Passageiros e companhias aéreas precisam adaptação até que a meteorologia crie modelos que melhorem a segurança dos voos. Calor obriga decolagens mais leves
Na segunda-feira (1º), um Boeing 787-9 Dreamliner da Air Europa que seguia de Madrid para Montevidéu teve que fazer um pouso de emergência em Natal (RN), após uma forte e repentina turbulência ao sobrevoar o Atlântico a 10,8 mil metros de altitude, em velocidade de cruzeiro de 940 quilômetros horários. Dos 325 passageiros a bordo mais tripulantes, quatro foram internados em UTIs e outros 36 sofreram lesões leves. Duas pessoas foram projetadas para o alto da cabine e ficaram presas entre os painéis superiores. Durante segundos de pânico houve temor de uma queda até que os pilotos retomassem o controle da aeronave de quase US$ 270 milhões. O incidente ocorreu às 2h32 da manhã. Não se tratou de um caso isolado.
As mudanças climáticas aumentaram as incidências severas de turbulências em céu claro (CAT, na sigla em inglês), quando fortes correntes de ar se movendo em diferentes velocidades se entrecruzam em grandes altitudes. Por ocorrerem em céu limpo, não são detectados pelos radares meteorológicos, por isso pegam a todos desprevenidos. Nem mesmo satélites conseguem identificá-las. A solução mais usual é um piloto fazer um desvio após ser alertado por outro colega que está voando mais a frente na mesma rota.
Não que haja perigo de uma queda ou colapso de uma asa. Grandes aeronaves conseguem aguentar voar em furacões, já os passageiros podem sair machucados quando estão com os cintos desatados ou portando objetos de mão pesados, como notebooks. Em maio, um passageiro da Singapure Airlines morreu após uma forte instabilidade.

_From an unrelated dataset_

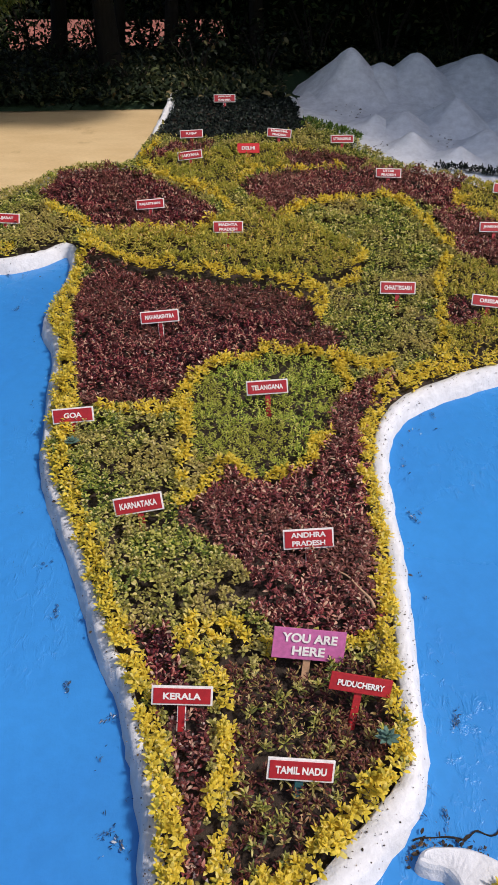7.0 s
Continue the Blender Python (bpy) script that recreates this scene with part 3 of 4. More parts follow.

Para evitar esses episódios, no curto prazo é preciso reforçar procedimentos e adotar itens de cabine mais firmes. Paul Williams, professor de ciências atmosféricas da Universidade de Reading, na Inglaterra, afirma que há “fortes evidências de que a turbulência está aumentando devido às mudanças climáticas”, mas faltam estudos mais completos. “Em termos simples, as alterações climáticas aumentam a diferença de temperatura entre as massas de ar quente e fria que colidem para formar a corrente de jato na alta atmosfera. Este efeito está tornando a corrente de jato menos estável”, explicou.
Onda de calor
Em maio foi divulgada uma compilação de relatórios de pilotos que contabilizou 68 mil episódios moderados e severos ao longo de 12 meses. Já a fabricante Airbus analisou 240 casos em suas aeronaves. Lesões em passageiros e tripulantes de cabine ocorreram em 30% dos voos de longo curso onde foram relatadas turbulências severas. Em voos de curta distância, o índice caiu para 12%. A diferença se dá pela altitude. Voos de longo curso ocorrem acima dos 9 mil metros, na alta troposfera (dos 7 mil aos 12 mil metros), área sem nuvens onde as CAT costumam ocorrer. São nessas viagens que os passageiros costumam desafivelar os cintos com mais frequência para se acomodar melhor nas poltronas ou irem ao banheiro.
No longo prazo, além de manter os cintos o maior tempo possível será preciso investir. A detecção de ventos irregulares em grandes altitudes é possível com alguma precisão usando cintilômetros, escaneamento laser ou interferômetros, equipamentos que não estão adaptados e disponíveis em aeronaves de linha.
Porém, os extremos climáticos afetam a aviação de outras maneiras. Em 2017, durante uma onda de calor no Arizona, Estados Unidos, centenas de decolagens foram canceladas depois que o termômetro passou dos 48º Celsius. Na ocasião, um estudo da Universidade de Columbia e da consultoria Logistics Management Institute estimou que em meados do século, cerca de 30% dos voos que partirão nas horas mais quentes do dia não serão capazes de partir com peso máximo. É uma questão de física. O ar mais quente e menos denso reduz a sustentação das asas, exigindo mais pista e gastando mais combustível. Resultado possível. Atrasos e passagens mais caras.